* START *

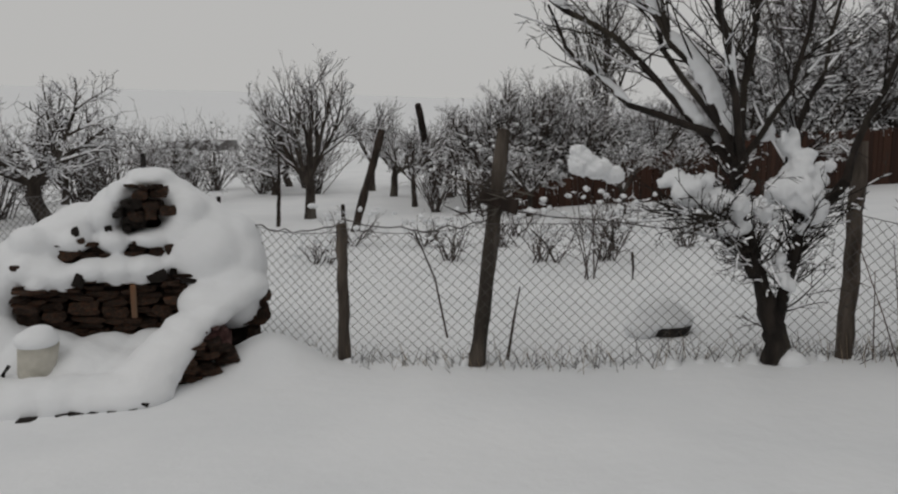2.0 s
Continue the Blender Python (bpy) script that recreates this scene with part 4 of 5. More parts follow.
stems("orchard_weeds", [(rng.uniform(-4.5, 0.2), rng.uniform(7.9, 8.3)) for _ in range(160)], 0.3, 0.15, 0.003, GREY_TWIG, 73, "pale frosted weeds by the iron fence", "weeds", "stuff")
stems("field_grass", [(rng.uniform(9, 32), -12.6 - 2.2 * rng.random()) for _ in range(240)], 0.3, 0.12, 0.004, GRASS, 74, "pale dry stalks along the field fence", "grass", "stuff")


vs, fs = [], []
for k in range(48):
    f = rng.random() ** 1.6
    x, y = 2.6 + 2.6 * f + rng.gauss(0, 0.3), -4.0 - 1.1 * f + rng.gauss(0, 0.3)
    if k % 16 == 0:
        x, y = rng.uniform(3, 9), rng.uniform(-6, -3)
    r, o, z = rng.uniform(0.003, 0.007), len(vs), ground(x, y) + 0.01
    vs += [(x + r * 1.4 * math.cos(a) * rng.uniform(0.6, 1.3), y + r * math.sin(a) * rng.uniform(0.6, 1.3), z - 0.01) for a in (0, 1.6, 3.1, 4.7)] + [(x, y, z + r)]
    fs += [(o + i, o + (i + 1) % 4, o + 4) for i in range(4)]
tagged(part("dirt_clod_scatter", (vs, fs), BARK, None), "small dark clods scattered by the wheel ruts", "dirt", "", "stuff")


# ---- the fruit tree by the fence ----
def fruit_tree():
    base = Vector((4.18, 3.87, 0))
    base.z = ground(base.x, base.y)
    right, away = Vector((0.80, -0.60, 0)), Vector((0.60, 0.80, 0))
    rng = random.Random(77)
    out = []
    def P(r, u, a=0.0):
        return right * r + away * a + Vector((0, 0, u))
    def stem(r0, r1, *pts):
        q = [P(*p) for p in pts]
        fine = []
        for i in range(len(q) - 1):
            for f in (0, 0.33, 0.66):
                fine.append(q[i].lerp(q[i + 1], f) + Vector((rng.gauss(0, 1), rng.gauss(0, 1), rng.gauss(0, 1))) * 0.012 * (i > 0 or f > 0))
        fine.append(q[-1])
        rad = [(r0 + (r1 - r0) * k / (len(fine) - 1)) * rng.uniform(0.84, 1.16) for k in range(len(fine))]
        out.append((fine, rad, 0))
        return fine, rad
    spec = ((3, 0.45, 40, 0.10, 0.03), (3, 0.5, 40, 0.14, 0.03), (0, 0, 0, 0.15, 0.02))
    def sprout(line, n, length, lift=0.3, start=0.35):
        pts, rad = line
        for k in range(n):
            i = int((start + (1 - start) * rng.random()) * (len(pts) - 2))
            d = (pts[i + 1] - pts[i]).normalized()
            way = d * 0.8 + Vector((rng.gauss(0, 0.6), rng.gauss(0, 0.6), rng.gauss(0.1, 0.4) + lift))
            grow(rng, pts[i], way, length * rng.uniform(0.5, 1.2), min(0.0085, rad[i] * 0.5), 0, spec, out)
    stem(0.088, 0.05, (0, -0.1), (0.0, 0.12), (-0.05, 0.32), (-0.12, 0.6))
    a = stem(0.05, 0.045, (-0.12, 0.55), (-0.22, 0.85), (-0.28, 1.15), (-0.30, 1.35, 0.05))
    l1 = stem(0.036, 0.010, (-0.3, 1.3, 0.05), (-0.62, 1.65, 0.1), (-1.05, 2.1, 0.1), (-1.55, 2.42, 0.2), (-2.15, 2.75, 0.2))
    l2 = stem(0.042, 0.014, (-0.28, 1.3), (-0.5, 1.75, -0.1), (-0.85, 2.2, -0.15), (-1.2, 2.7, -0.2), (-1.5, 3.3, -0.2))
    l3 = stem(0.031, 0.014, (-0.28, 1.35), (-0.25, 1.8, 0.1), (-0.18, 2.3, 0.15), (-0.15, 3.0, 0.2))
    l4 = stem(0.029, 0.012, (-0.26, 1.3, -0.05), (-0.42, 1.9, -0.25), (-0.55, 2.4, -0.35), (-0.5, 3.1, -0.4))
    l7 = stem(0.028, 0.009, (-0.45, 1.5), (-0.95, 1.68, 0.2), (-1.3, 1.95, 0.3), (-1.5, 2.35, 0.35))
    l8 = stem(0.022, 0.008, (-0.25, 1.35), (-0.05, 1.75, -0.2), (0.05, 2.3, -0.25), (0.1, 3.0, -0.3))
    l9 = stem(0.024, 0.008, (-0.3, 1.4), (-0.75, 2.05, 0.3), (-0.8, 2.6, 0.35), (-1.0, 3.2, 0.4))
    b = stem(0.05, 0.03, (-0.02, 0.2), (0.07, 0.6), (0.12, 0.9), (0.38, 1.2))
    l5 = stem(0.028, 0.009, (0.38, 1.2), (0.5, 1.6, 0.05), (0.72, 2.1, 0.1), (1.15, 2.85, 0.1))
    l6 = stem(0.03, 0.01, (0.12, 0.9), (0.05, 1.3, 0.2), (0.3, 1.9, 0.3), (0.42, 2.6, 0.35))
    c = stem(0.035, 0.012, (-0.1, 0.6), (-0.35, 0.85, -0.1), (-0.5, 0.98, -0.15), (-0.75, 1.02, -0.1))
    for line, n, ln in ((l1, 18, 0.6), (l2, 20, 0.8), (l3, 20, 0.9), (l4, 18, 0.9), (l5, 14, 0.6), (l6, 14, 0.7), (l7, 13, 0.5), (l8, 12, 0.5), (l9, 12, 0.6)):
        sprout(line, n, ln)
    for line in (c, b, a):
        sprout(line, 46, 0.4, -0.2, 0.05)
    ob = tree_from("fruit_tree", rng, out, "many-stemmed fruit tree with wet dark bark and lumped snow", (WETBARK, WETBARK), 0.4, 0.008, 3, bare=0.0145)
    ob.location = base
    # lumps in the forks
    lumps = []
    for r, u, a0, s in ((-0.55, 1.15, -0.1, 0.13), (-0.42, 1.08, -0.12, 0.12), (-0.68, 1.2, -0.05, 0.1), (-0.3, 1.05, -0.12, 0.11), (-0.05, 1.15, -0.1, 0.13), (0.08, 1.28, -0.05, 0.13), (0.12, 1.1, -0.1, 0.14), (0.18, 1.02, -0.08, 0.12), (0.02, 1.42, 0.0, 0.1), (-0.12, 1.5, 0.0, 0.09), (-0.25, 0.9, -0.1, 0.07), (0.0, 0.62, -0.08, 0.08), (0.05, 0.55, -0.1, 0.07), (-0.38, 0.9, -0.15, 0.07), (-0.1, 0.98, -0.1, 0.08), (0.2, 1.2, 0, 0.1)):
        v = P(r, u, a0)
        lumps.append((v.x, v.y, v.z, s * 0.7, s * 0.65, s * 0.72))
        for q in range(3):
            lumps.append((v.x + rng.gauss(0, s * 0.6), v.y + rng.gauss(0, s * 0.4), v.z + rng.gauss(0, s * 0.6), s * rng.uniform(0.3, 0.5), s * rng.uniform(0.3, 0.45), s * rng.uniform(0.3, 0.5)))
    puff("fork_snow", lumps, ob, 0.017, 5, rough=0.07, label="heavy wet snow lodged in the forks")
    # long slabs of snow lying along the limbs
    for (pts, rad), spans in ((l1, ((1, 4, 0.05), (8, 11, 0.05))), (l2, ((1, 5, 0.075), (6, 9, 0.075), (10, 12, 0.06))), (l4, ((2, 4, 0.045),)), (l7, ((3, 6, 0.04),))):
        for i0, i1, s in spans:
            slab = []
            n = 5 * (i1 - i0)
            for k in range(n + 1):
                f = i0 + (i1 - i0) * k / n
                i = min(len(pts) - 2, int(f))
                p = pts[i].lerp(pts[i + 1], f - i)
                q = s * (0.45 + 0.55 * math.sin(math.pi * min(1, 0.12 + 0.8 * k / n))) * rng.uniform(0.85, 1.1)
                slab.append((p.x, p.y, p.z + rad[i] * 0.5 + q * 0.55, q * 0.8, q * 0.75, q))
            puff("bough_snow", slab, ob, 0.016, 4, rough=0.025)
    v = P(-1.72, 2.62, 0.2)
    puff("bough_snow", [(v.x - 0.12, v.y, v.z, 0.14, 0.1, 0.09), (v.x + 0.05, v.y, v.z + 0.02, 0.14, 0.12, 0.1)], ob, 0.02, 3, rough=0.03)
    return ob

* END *

Retype only this portion of the data above: the line containing "Continue the Blender", the line containing "[(rng.uniform(9, 32), -12.6", and all lines between them, exactly.

Continue the Blender Python (bpy) script that recreates this scene with part 4 of 5. More parts follow.
stems("orchard_weeds", [(rng.uniform(-4.5, 0.2), rng.uniform(7.9, 8.3)) for _ in range(160)], 0.3, 0.15, 0.003, GREY_TWIG, 73, "pale frosted weeds by the iron fence", "weeds", "stuff")
stems("field_grass", [(rng.uniform(9, 32), -12.6 - 2.2 * rng.random()) for _ in range(240)], 0.3, 0.12, 0.004, GRASS, 74, "pale dry stalks along the field fence", "grass", "stuff")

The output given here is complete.